In latest edition of The Wright Toolbox:
Union Right to Strike Does Not Protect Against State Court Tort Claims
In Glacier Northwest, Inc. v. Int’l Brotherhood of Teamsters, Local 174, No. 21–1449, argued January 10, 2023, decided June 1, 2023, the Supreme Court recognized that the NLRA right to strike did not protect a Union from tort claims in State court. Glacier Northwest delivers concrete to customers in Washington State using ready-mix trucks with rotating drums that prevent the concrete from hardening during transit. Concrete is highly perishable, and even concrete in a rotating drum will eventually harden, causing significant damage to the vehicle. Glacier’s truck drivers were members of the Teamsters, Local Union No. 174. After a collective-bargaining agreement between Glacier and the Union expired, the Union called for a work stoppage on a morning it knew the company was in the midst of mixing substantial amounts of concrete, loading batches into ready-mix trucks, and making deliveries. The Union directed drivers to ignore Glacier’s instructions to finish deliveries in progress. At least 16 drivers who had already set out for deliveries returned with fully loaded trucks and the concrete was lost. Glacier sued the Union for damages in state court, claiming that the Union intentionally destroyed the company’s concrete and that this conduct amounted to common-law conversion and trespass to chattels. The Union moved to dismiss Glacier’s tort claims on the ground that the National Labor Relations Act (NLRA) preempted them.

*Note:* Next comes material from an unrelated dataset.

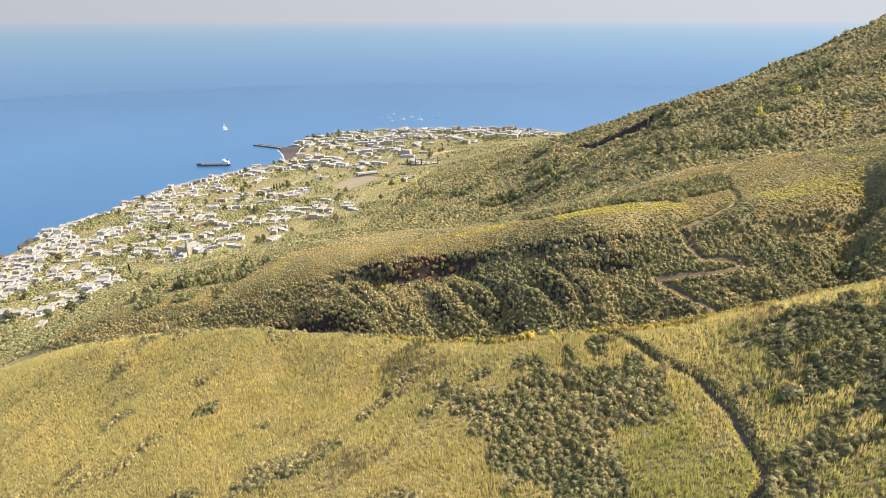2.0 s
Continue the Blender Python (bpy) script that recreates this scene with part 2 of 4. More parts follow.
# the footpaths in plan
TRAIL = [(46, 82), (50.7, 91.8), (55.4, 98.3), (63.6, 106.5), (65, 109.6), (65.7, 118.4), (66.7, 127.5), (64.8, 144.1), (58.3, 153.5), (52, 164.3), (48.9, 169.7), (40, 171.5), (28, 172.5)]
ZIGZAG = [(96, 243.5), (98.5, 238.5), (100.5, 233.4), (102.8, 229.3), (109.8, 226.2), (114, 221.2), (99, 222.5), (83.1, 225.9), (88.7, 218.9), (93.3, 210.2), (98.1, 203.3), (102.2, 196.3)]
UPPER_PATH = [(171.3, 342), (150, 315), (134.8, 290.9), (130.2, 277), (124.6, 256.7), (119.4, 250.6), (105.2, 244.9), (96, 243.5)]
LEDGE = [(46, 241), (53, 239), (62, 237), (72, 236), (82, 237)]
BANK = [(-215, 312), (-170, 304), (-137, 294.5), (-105, 282), (-77, 272), (-60, 262), (-49, 257)]
GULLY = [(172, 246), (160, 234), (150, 220), (140, 204), (134, 194)]
CRAG = [(163, 692), (176, 677), (190, 664), (212, 648)]


def dense(line, step=11.0):
    """A spine with points at close intervals, on a smooth curve."""
    p = [Vector(q) for q in line]
    out = []
    for k in range(len(p) - 1):
        a, b, c, d = p[max(k - 1, 0)], p[k], p[k + 1], p[min(k + 2, len(p) - 1)]
        n = max(1, round((c - b).length / step))
        out += [0.5 * (2 * b + (c - a) * u + (2 * a - 5 * b + 4 * c - d) * u * u + (3 * b - a - 3 * c + d) * u ** 3) for u in [s / n for s in range(n)]]
    return [tuple(q) for q in out + [p[-1]]]


def spline(spines):
    """A thin plate laid over the spines: returns the function height(x, y)."""
    pts = np.array([p for s in spines for p in s], float)
    pts /= (100.0, 100.0, 1.0)
    n = len(pts)

    def kernel(d2):
        return 0.5 * d2 * np.log(d2 + 1e-9)

    d2 = ((pts[:, None, :2] - pts[None, :, :2]) ** 2).sum(-1)
    a = np.zeros((n + 3, n + 3))
    a[:n, :n] = kernel(d2) + 0.004 * np.eye(n)
    a[:n, n], a[:n, n + 1:] = 1, pts[:, :2]
    a[n, :n], a[n + 1:, :n] = 1, pts[:, :2].T
    w = np.linalg.solve(a, np.r_[pts[:, 2], 0, 0, 0])

    def height(x, y):
        x, y = np.asarray(x, float).ravel() / 100, np.asarray(y, float).ravel() / 100
        out = w[n] + w[n + 1] * x + w[n + 2] * y
        for k in range(n):
            out += w[k] * kernel((x - pts[k, 0]) ** 2 + (y - pts[k, 1]) ** 2)
        return out

    return height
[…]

The NLRA protects employees’ rights “to self organization, to form, join, or assist labor organizations, . . . and to engage in other concerted activities for the purpose of collective bargaining or other mutual aid or protection,” 29 U. S. C. §157. The Washington Supreme Court agreed with the Union, reasoning that “the NLRA preempts Glacier’s tort claims related to the loss of its concrete product because that loss was incidental to a strike arguably protected by federal law.” The U.S. Supreme Court held that the NLRA did not preempt Glacier’s tort claims under the facts of the case, because the Union intentionally destroyed the company’s property during the labor dispute. The NLRA does not shield strikers who fail to take “reasonable precautions” to protect their employer’s property from foreseeable, aggravated, and imminent danger due to the sudden cessation of work.
In this case, the Union did not take reasonable precautions to protect Glacier’s property from imminent danger resulting from the drivers’ sudden cessation of work. The Union knew that concrete is highly perishable, that it can last for only a limited time in a delivery truck’s rotating drum, and that concrete left to harden in a truck’s drum causes significant damage to the truck. The Union nevertheless coordinated with truck drivers to initiate the strike when Glacier was in the midst of batching large quantities of concrete and delivering it to customers. The resulting risk of harm to Glacier’s equipment and destruction of its concrete were both foreseeable and serious. The Union thus failed to “take reasonable precautions to protect” against this foreseeable and imminent danger. Indeed, far from taking reasonable precautions, the Union executed the strike in a manner designed to achieve those results. Such conduct is not protected by the NLRA.